PF: What do you see as some of your biggest challenges in the coming year?

KC: Adapting to new delivery methods to reduce costs and providing messaging to the new, younger members.

PF: Did you grow up wanting to be in the finishing industry or were there other aspirations? 

KC: No, I had wanted to be a manufacturing engineer out of college. However, two years after graduation, I was transferred to the paint shop. I have been in paint ever since. I always tell everyone that “paint chooses you, not the other way around”.

PF: What’s the best piece of advice you were given?

KC: My Dad told me while I was in college that it was better to be able to communicate with others than be a perfect 4.0 student that couldn’t.

PF: What was your first job and what did you learn from it?

KC: My first job was as a busboy in a restaurant. I learned that, in order to keep the customers happy, I needed to work together with the waitresses as a team. If they were happy, I earned more tips.

PF: If you had $100,000 to give to a charity, which one would it be?

KC: The Alzheimer’s Association.

PF: What was your first car and what is your dream car?

KC: My first car was a 1962 Rambler that I purchased from my Grandfather. My dream car would be a Lexus LC.

PF: What leadership traits have helped you along the way?

KC: I lead by example and make sure I listen to comments from all before making a decision.

PF: Night owl or early bird?

KC: Definitely an early bird.

PF: Favorite place you’ve ever lived?

KC: McHenry, Illinois. Where I raised my family.

PF: What organization or company, aside from your own, do you most admire?

KC: Apple Inc. because of the way they keep re-inventing themselves.

PF: If you could trade jobs with anyone for a day, who would it be?

KC: The President of the United States – but only for one day!

PF: Where would we find you on a typical Saturday?

KC: Golfing or watching sports on TV.

PF: Best way to keep a competitive edge?

KC: Stay informed by reading trade publications, newspapers and business books.

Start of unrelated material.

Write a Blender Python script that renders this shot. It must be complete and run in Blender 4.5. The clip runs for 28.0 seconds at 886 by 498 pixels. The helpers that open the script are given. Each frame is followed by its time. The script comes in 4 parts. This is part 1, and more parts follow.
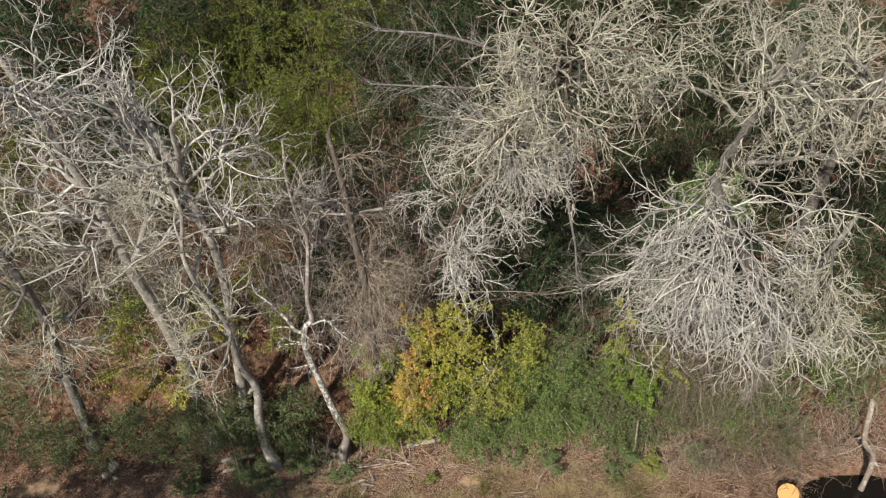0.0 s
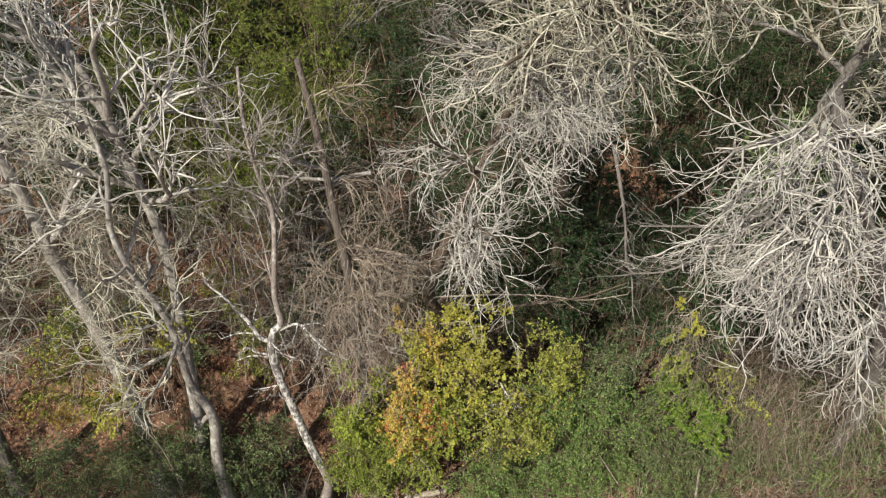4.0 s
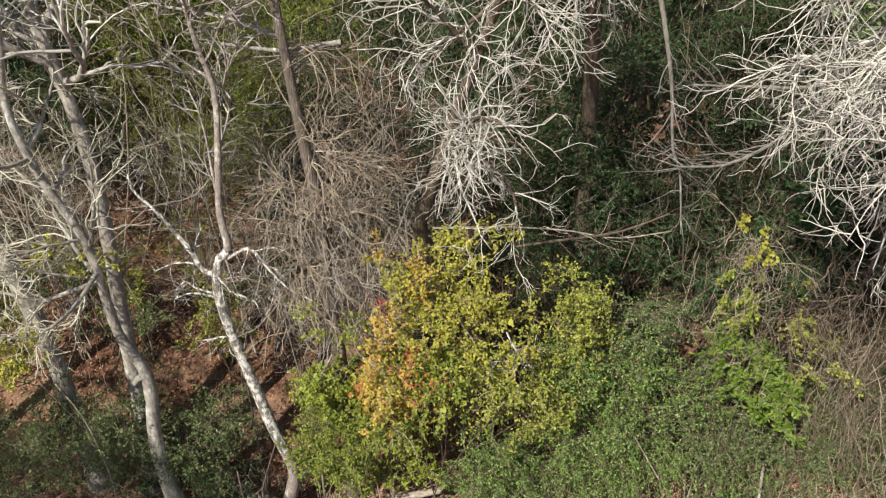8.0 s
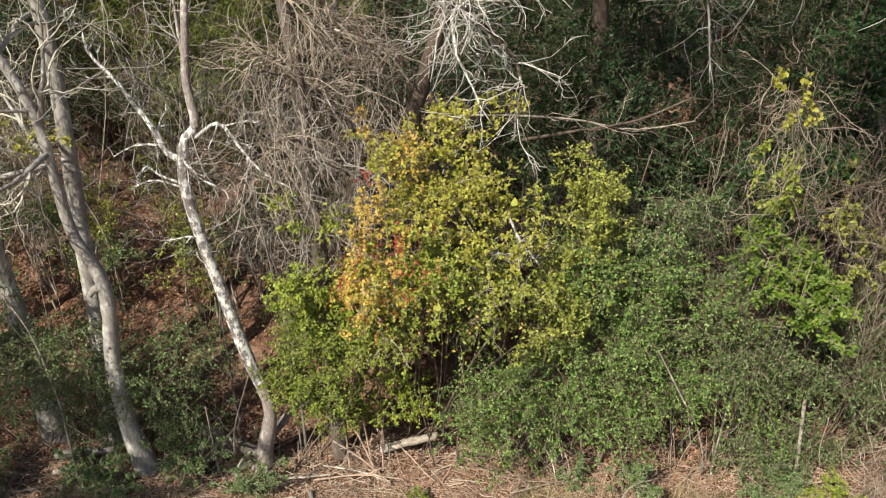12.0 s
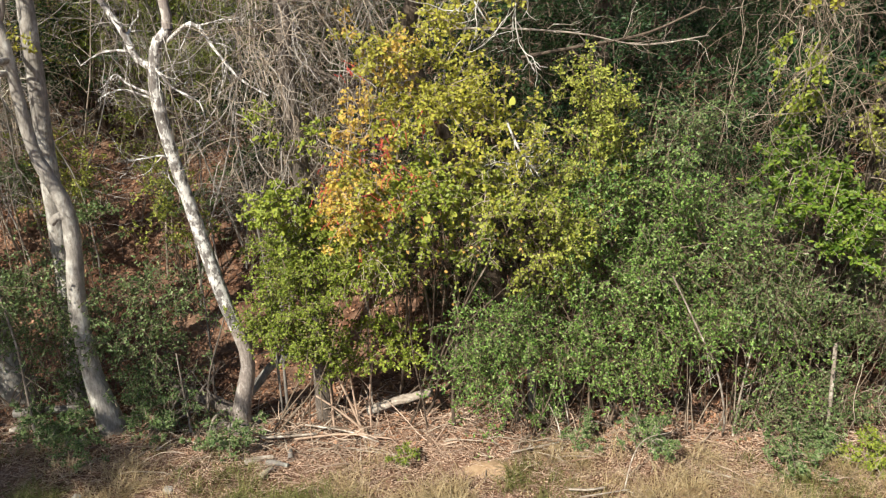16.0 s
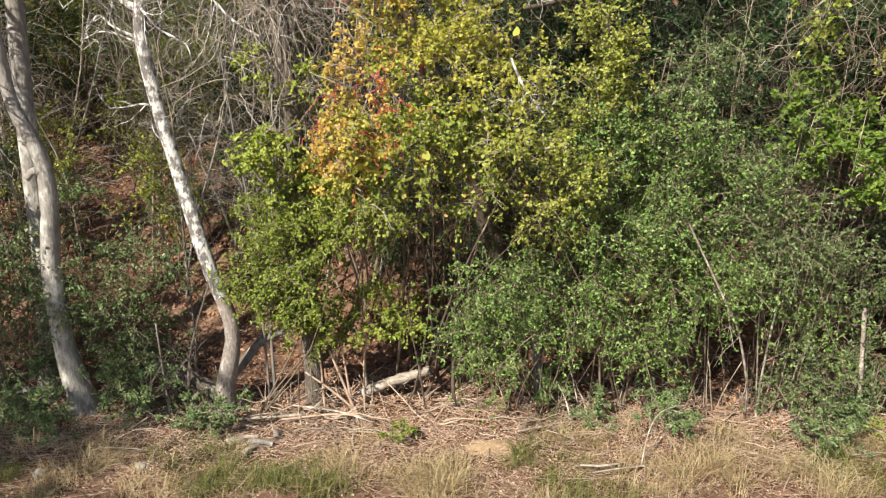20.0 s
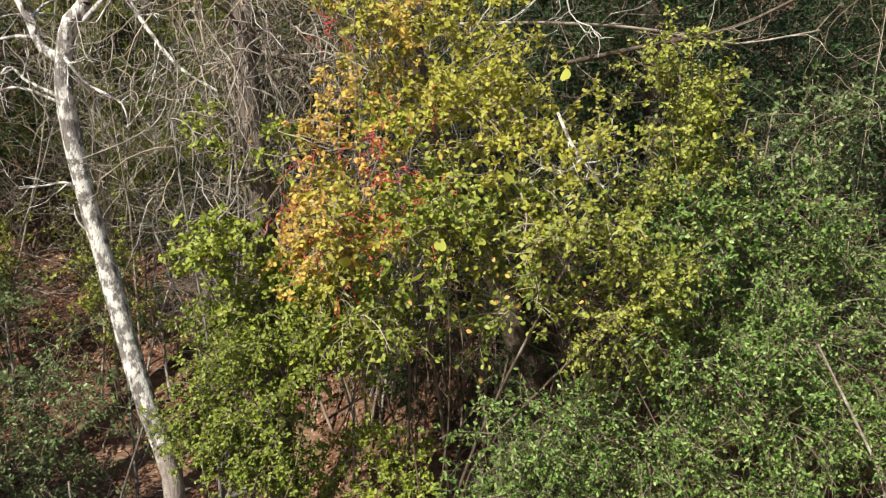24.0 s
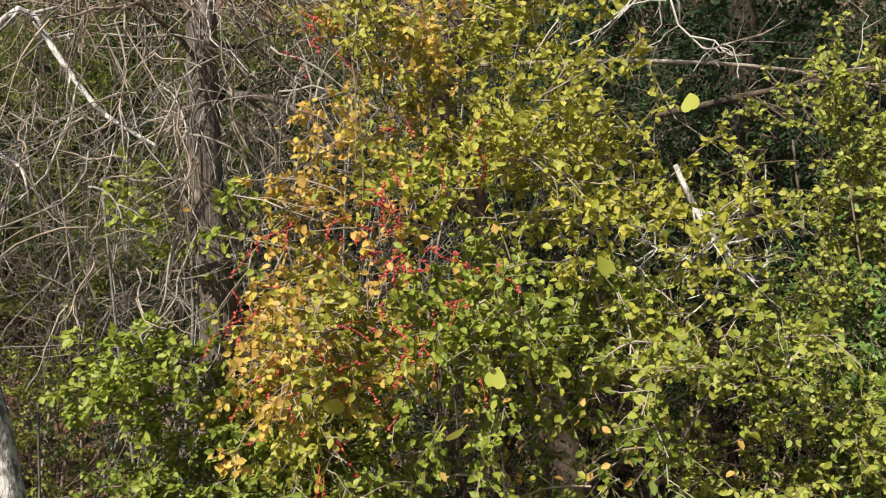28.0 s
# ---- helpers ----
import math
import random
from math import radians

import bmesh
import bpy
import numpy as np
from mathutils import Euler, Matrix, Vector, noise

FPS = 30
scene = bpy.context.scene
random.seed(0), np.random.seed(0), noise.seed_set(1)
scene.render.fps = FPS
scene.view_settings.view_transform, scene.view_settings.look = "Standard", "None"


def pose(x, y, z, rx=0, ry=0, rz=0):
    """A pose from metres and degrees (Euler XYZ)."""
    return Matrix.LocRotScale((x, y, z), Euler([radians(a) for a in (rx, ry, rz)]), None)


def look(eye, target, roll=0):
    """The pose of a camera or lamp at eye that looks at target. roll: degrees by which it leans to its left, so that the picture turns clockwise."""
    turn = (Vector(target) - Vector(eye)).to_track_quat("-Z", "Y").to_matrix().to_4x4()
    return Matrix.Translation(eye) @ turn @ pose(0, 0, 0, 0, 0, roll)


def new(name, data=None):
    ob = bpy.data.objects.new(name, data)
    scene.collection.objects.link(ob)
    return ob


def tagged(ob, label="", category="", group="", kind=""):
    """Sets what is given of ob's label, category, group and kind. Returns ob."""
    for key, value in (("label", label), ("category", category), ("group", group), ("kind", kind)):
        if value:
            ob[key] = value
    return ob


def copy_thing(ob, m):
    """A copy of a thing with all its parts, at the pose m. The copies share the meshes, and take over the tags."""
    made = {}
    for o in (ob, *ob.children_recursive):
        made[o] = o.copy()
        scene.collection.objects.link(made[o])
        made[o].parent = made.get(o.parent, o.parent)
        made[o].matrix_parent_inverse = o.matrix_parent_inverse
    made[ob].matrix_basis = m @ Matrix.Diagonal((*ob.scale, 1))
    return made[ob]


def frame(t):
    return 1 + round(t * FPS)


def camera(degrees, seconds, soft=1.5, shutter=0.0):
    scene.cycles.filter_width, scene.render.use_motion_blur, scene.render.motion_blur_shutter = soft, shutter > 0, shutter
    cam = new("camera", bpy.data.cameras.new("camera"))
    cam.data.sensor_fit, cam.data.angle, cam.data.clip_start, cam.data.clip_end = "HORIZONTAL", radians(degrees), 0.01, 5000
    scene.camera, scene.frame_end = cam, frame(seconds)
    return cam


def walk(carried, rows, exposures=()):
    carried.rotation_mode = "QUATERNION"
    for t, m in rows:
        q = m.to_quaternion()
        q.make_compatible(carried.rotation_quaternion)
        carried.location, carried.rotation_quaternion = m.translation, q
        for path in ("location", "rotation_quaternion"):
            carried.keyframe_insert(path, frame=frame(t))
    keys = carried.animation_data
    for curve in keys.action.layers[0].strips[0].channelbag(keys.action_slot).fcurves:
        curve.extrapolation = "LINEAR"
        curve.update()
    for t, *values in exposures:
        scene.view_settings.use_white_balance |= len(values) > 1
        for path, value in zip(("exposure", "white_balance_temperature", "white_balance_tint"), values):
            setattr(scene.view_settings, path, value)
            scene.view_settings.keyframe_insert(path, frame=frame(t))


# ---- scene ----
cam = camera(58.49, 28.0, 1.22)
PATH = [
    (0.0, pose(-0.495, -11.693, 15.536, 51.63, -0.59, -4.93)),
    (0.5, pose(-0.424, -11.468, 15.051, 51.60, -0.55, -4.71)),
    (1.0, pose(-0.375, -11.244, 14.629, 51.45, -0.62, -4.46)),
    (1.5, pose(-0.398, -11.041, 14.213, 51.45, -0.61, -4.49)),
    (2.0, pose(-0.400, -10.833, 13.800, 51.34, -0.64, -4.43)),
    (2.5, pose(-0.352, -10.618, 13.405, 51.24, -0.58, -4.27)),
    (3.0, pose(-0.297, -10.365, 13.033, 52.64, -0.53, -4.11)),
    (3.5, pose(-0.201, -10.084, 12.679, 55.15, -0.35, -3.82)),
    (5.5, pose(0.314, -9.074, 11.292, 58.28, -0.19, -1.23)),
    (6.0, pose(0.338, -8.856, 10.920, 58.80, -0.02, -1.30)),
    (6.5, pose(0.370, -8.652, 10.614, 58.91, 0.03, -1.27)),
    (7.0, pose(0.423, -8.545, 10.244, 59.28, 0.04, -1.12)),
    (7.5, pose(0.457, -8.557, 9.786, 60.19, 0.02, -1.00)),
    (8.0, pose(0.479, -8.576, 9.337, 61.23, -0.11, -0.87)),
    (8.5, pose(0.499, -8.569, 8.954, 62.09, -0.18, -0.82)),
    (9.0, pose(0.507, -8.545, 8.634, 62.77, -0.24, -0.80)),
    (9.5, pose(0.533, -8.509, 8.361, 63.28, -0.24, -0.72)),
    (10.0, pose(0.549, -8.486, 8.096, 63.70, -0.16, -0.68)),
    (10.5, pose(0.545, -8.464, 7.839, 64.11, -0.21, -0.75)),
    (11.0, pose(0.557, -8.446, 7.591, 64.48, -0.18, -0.72)),
    (11.5, pose(0.568, -8.440, 7.313, 65.03, -0.16, -0.68)),
    (12.0, pose(0.616, -8.436, 7.024, 65.65, -0.07, -0.37)),
    (12.5, pose(0.666, -8.420, 6.756, 66.13, -0.05, -0.17)),
    (13.0, pose(0.720, -8.379, 6.510, 66.47, -0.03, 0.03)),
    (13.5, pose(0.742, -8.363, 6.277, 66.96, -0.09, 0.06)),
    (15.5, pose(0.760, -8.306, 5.555, 69.24, -0.05, 0.18)),
    (16.0, pose(0.777, -8.271, 5.391, 69.72, -0.02, 0.18)),
    (16.5, pose(0.792, -8.249, 5.214, 70.30, 0.01, 0.18)),
    (17.0, pose(0.799, -8.218, 5.049, 70.87, 0.03, 0.16)),
    (17.5, pose(0.794, -8.195, 4.884, 71.46, 0.01, 0.08)),
    (18.0, pose(0.798, -8.173, 4.718, 72.05, -0.05, 0.10)),
    (18.5, pose(0.790, -8.157, 4.555, 72.64, -0.09, 0.03)),
    (19.0, pose(0.790, -8.158, 4.393, 73.30, -0.14, 0.02)),
    (19.5, pose(0.770, -8.151, 4.262, 73.90, -0.12, 0.02)),
    (20.0, pose(0.762, -8.102, 4.144, 74.51, -0.12, 0.07)),
    (20.5, pose(0.738, -7.955, 4.061, 75.23, -0.09, 0.07)),
    (21.0, pose(0.712, -7.743, 3.963, 76.26, -0.04, 0.09)),
    (21.5, pose(0.680, -7.516, 3.870, 77.29, 0.05, 0.02)),
    (23.5, pose(0.730, -6.338, 3.617, 82.17, 0.09, 0.92)),
    (24.0, pose(0.707, -6.011, 3.638, 83.08, 0.12, 0.97)),
    (24.5, pose(0.671, -5.690, 3.650, 83.95, 0.23, 0.86)),
    (25.0, pose(0.632, -5.359, 3.662, 84.75, 0.20, 0.75)),
    (25.5, pose(0.630, -5.053, 3.643, 85.94, 0.28, 1.12)),
    (26.0, pose(0.612, -4.762, 3.629, 87.10, 0.31, 1.38)),
    (26.5, pose(0.585, -4.510, 3.612, 88.31, 0.32, 1.55)),
    (27.0, pose(0.566, -4.296, 3.574, 89.62, 0.31, 1.87)),
    (27.5, pose(0.550, -4.145, 3.526, 90.71, 0.35, 2.14)),
    (28.0, pose(0.536, -4.058, 3.460, 91.69, 0.38, 2.30)),
]
walk(cam, PATH, [(0.0, 0.02), (8.0, 0.34), (13.0, 0.48), (16.0, 0.63), (20.0, 0.73), (28.0, 0.39)])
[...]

PF: Who is your personal hero?

KC: My dad who was also an engineer.

PF: How do you motivate people?

KC: By encouraging them, leading by example and offering advice.

PF: How do you motivate yourself?

KC: I enjoy what I do which easily lends itself to trying to do my best.

PF: If you could pick up a new skill in an instant, what would it be?

KC: To speak Spanish.

PF: What’s your secret talent that no one knows about?

KC: I like to cook.

PF: What was the first thing you bought with your own money?

KC: My first car.

PF: What is your most unique piece of office décor?

KC: Bird carvings that my dad made.

PF: What is the best business decision you ever made?

KC: Taking my first job transfer to lead a team installing a new paint system.

PF: What was your worst business decision?

KC: Working for a small start-up company with no cash to grow.

PF: What do you see as the biggest management myth?

KC: With better ideas, you can change the culture of a company. Change is hard.

PF: What advice would you give to yourself 10 years ago?

KC: Be aware that not all companies are ethical, fair and honest.